Auf der Grundlage dieser Daten werden Wissenschaftler der beiden Max-Planck-Institute eine Reihe von »Schlüsselprojekten« leiten:

  • Z. B. wird das Max-Planck-Institut für Astronomie (MPIA) in Heidelberg die Suche nach extrasolaren Planeten leiten.
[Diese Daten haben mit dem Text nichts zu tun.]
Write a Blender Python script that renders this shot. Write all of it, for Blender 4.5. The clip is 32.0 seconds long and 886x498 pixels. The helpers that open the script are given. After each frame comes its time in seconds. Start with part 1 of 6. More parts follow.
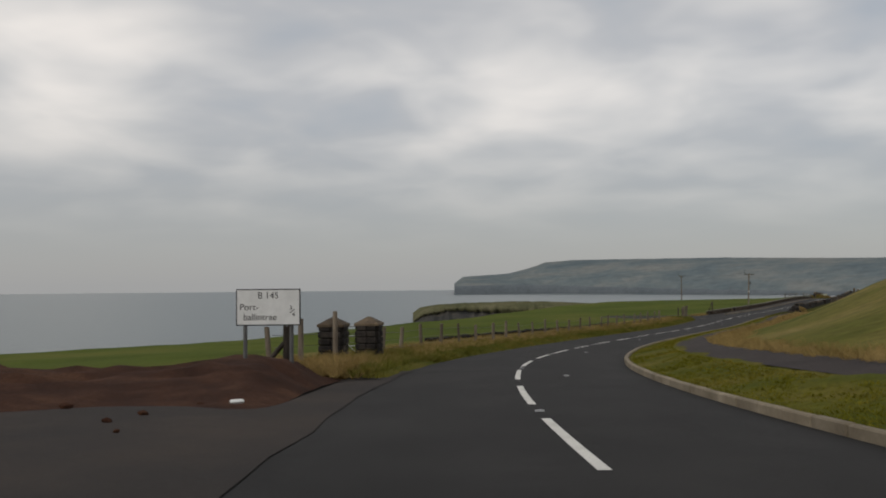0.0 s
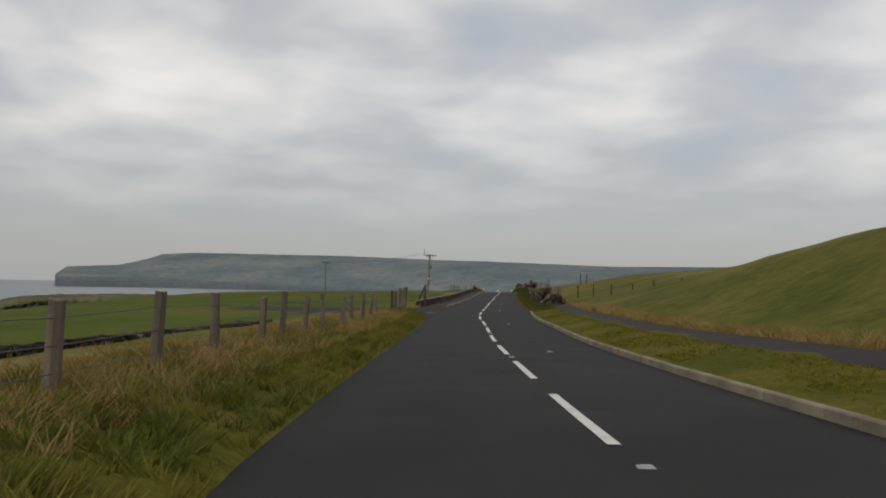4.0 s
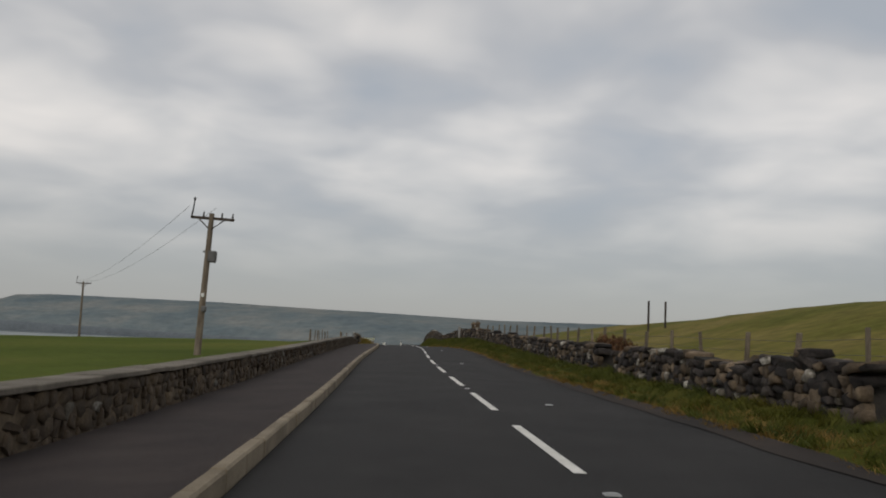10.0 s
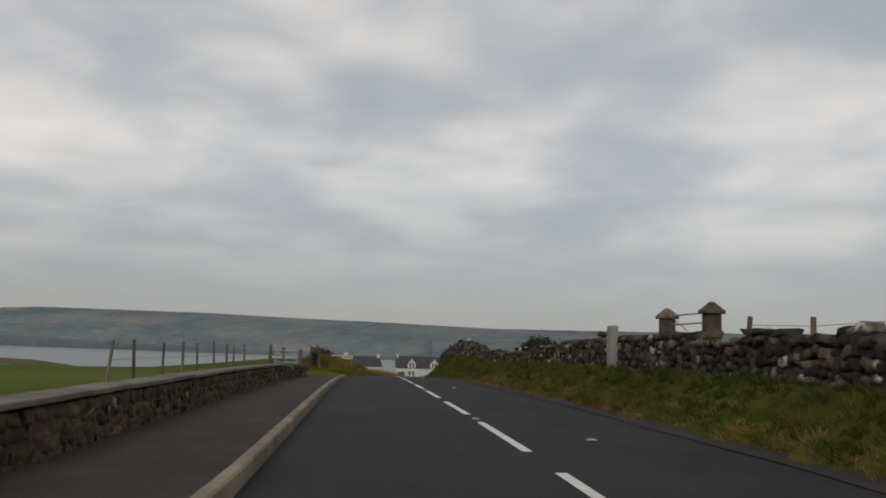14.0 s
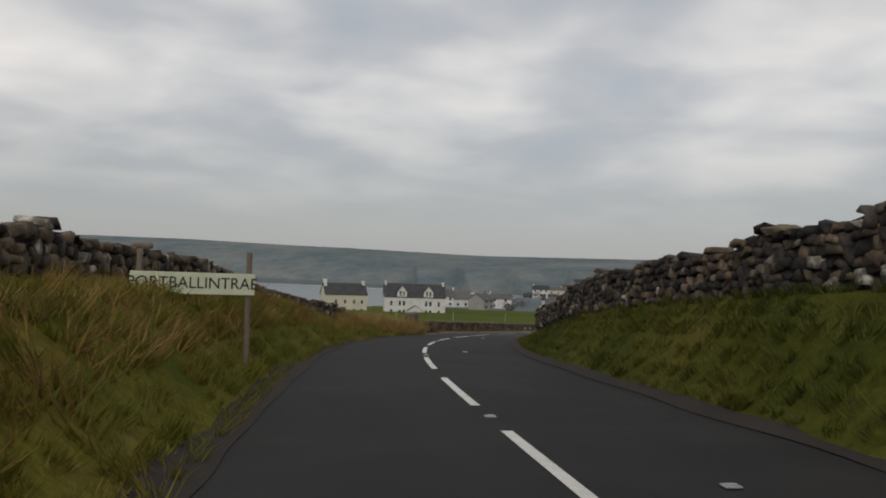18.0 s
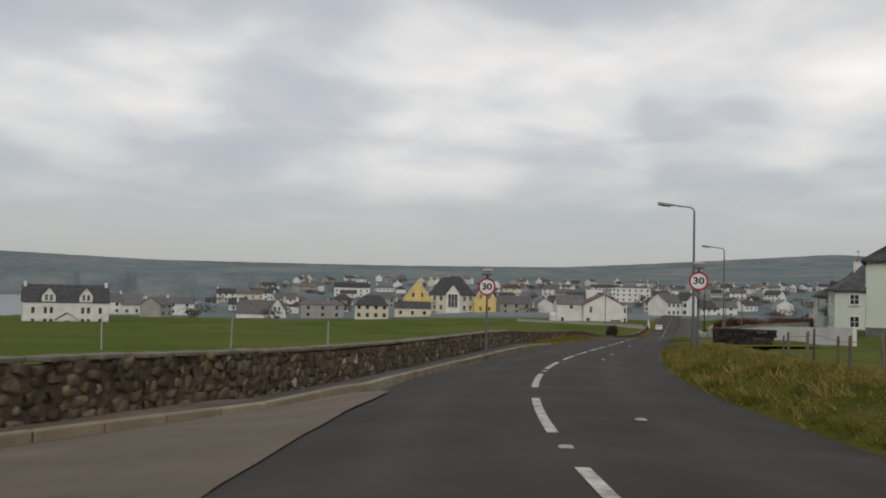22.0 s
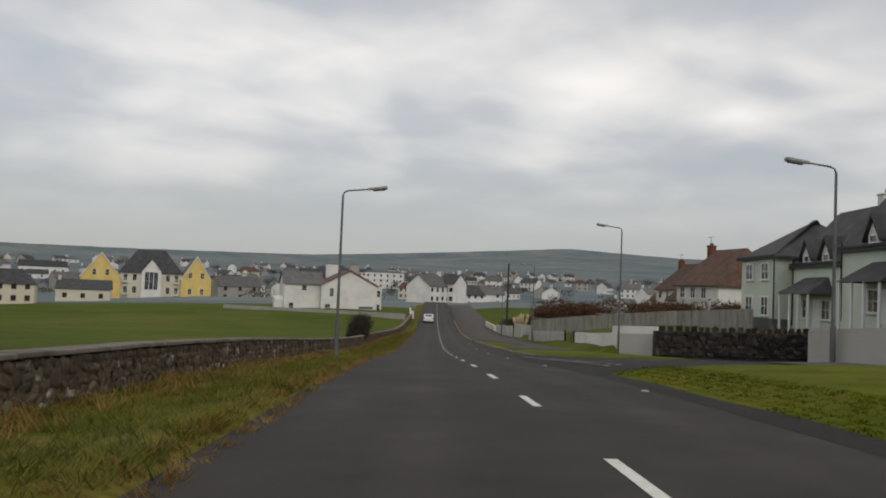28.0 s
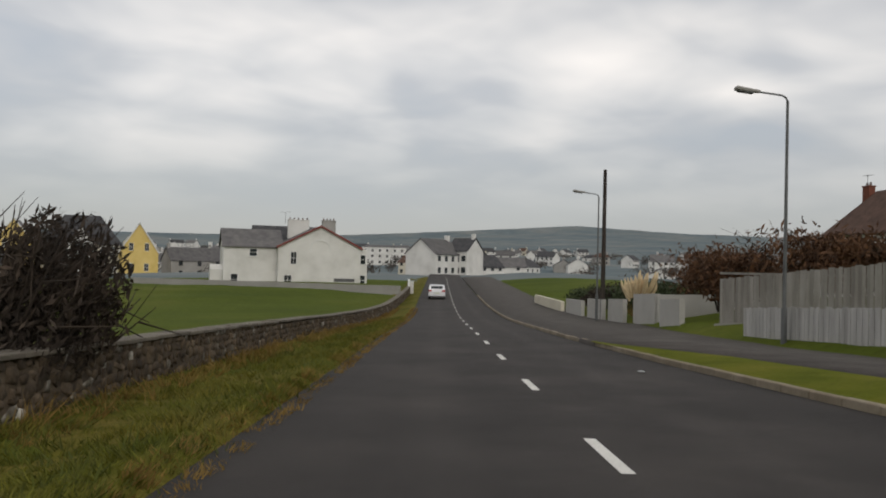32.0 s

Die PS1-Durchmusterung wird, mit ihren wiederholten Bildern der selben Himmelsareale, zur Entdeckung von etwa hundert jupiterähnlichen Planeten führen, die vor ihrem Zentralstern durchziehen und dabei dessen Helligkeit für kurze Zeit herabsetzen.

  • Das MPIA wird auch die Erstellung einer gänzlich neuartigen, dreidimensionalen Karte unseres Milchstraßensystems und seiner Umgebung leiten, zum besseren Verständnis der Entstehung und Entwicklung unserer kosmischen Heimat.

  • Das Max-Planck-Institut für Extraterrestrische Physik (MPE) in Garching wird ein Projekt zur Erforschung der Dunklen Energie leiten, das auf der Entwicklung der großräumigen Verteilung massereicher Galaxien beruht. Die Dunkle Energie beschleunigt die Expansion des Universums und ihr Ursprung stellt möglicherweise die grundlegendste offene Frage der modernen Physik dar.

Die beim gesamten PanSTARRS-Projekt entstehende Datensammlung wird gewiss auch eine wervolle Grundlage für Nachbeobachtungen an den Großteleskopen bilden, z. B. am Very Large Telescope der Europäischen Südsternwarte (ESO) oder am Large Binocular Telescope in Arizona.